DBA Shortfalls of AI in Database Management

Even with GenAI’s current role in database management, there are still hurdles that can get in the way of valuable GenAI use. The role of a database administrator has become a paradox. DBAs may sit between a requirement for demanding and stressful work, while battling the requirement to work fast. Conversely, AI can both relieve workload and streamline workflows. It’s important for DBAs to understand how GenAI works as well as the nuances of the database platforms GenAI supports.

With the pressures to work quickly, which I like to call “the tyranny of the urgent,” DBAs might take outputs from GenAI and directly apply its recommendations with little to no verification. This includes practices such as implementing full SQL script recommendations without careful review. Furthermore, even if reviews exist, DBAs may not take steps to understand the logic behind the output. AI shortfalls can also appear before use or during implementation.

The aforementioned DBA need for speed may contribute to fast, ad hoc AI tooling deployments. This method of AI implementation can later have negative consequences on both the DBA and the database they manage. To avoid these consequences, there are at least two specific considerations organizations should make before implementing AI:

  • Compliance and explainability—There is a growing aversion to the black box nature of AI in many states and regions. As a result, sovereign states around the world are demanding that AI tooling be more transparent in its decision making. One example is the 2026 EU AI Act. Many of these new laws and regulations are expected to contain significant penalties for breaches.
  • Human rights—Similar to explainability, there are a growing number of regulations around the world that are expanding the protection of human rights in a digital world. For example, the European Union’s General Data Protection Regulation includes a “right to be forgotten” clause, which gives people the right to have their personal data erased from AI models and corporate databases, among other systems. Erasure can be easy in a relational database, as DBAs can simply delete personal data within a given database. However, GenAI commonly stores data using alternative techniques—such as vector database and modeling weights—which are much more opaque and difficult to scrub.

Best Practices and Proper AI Tooling for Database Observability

After properly considering these factors, teams can slowly and steadily implement AI observability tooling into their database management workflows. The first step is to identify which tasks are the most time-consuming for DBAs. Whether it’s responding to tickets, anomaly detection, or event log reviews, there are AI-powered observability solutions that can dramatically reduce the need to spend all day on these tasks. With an AI-powered unified monitoring and observability platform, teams can automate these workflows while simultaneously monitoring entire databases through a single pane of glass.

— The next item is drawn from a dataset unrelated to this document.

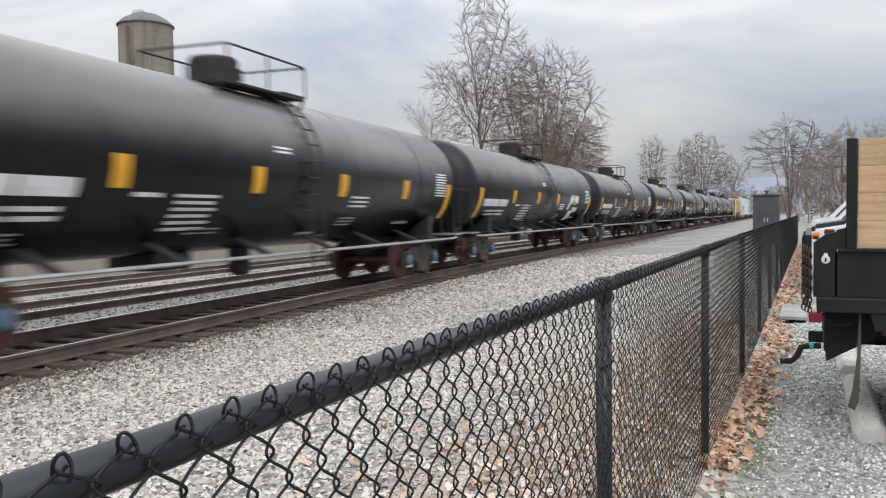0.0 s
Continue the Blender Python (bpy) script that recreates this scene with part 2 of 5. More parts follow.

Making AI a true value add requires teams to do more than select the right tooling. They must also do the following:

  • Continue to tune alerts for error monitoring and resource consumption thresholds to avoid alert fatigue and prioritize actionable alerts.
  • Prioritize and set automated responses to each alert. For example, don’t just raise an alarm that a database backup process has failed. Instead, create a workflow for failed database backups that automatically initiates a new backup, according to relevant workflows, whenever a critical backup fails.
  • Relentlessly review the information that comes from database monitoring. This will allow teams to perceive trends in database activity and find opportunities to increase efficiency. It will also allow DBAs to enact human-in-the-loop practices when AI solutions deliver a finding provided by their monitoring insights.

How AI Will Evolve Database Management

AI will soon permeate every aspect of database management, evolving from an option in the DBA’s toolbelt to a trusted advisor for each workflow. DBAs will increasingly implement more AI tooling to gather information across disparate data sources and inform database strategy. Take, for example, budgeting and cost optimization for cloud computing database environments.

The complexity and volume of information related to cost optimization can make any DBA lose sleep. But with GenAI, financial operations and capacity planning can be performed quickly, easily, and with minimal anxiety.

IT professionals, including DBAs, will also shift from operators to orchestrators. In fact, according to recent data, 80% of IT professionals already anticipate this shift. The DBAs of today are doers. Think of them like the mechanics on a Formula 1 racing team. Future GenAI capabilities will transform DBAs from a mechanic who fixes the database engine to the race engineering manager who optimizes the vehicle and the team for winning the race. The former is someone who gets their hands dirty by going deep into the internals of the machine; the latter has several team members (i.e., AI agents), each responsible for a different part of bringing home the win. The DBAs of the 2030s will be conductors of an agentic orchestra.

To reach this future, however, enterprises must partner with their database teams to create a strong foundation for deeper AI implementation as soon as possible. This means providing DBAs with the right AI-powered observability tooling, enacting a methodical and responsible approach to AI implementation, and integrating AI with a unified, enterprise-wide monitoring system.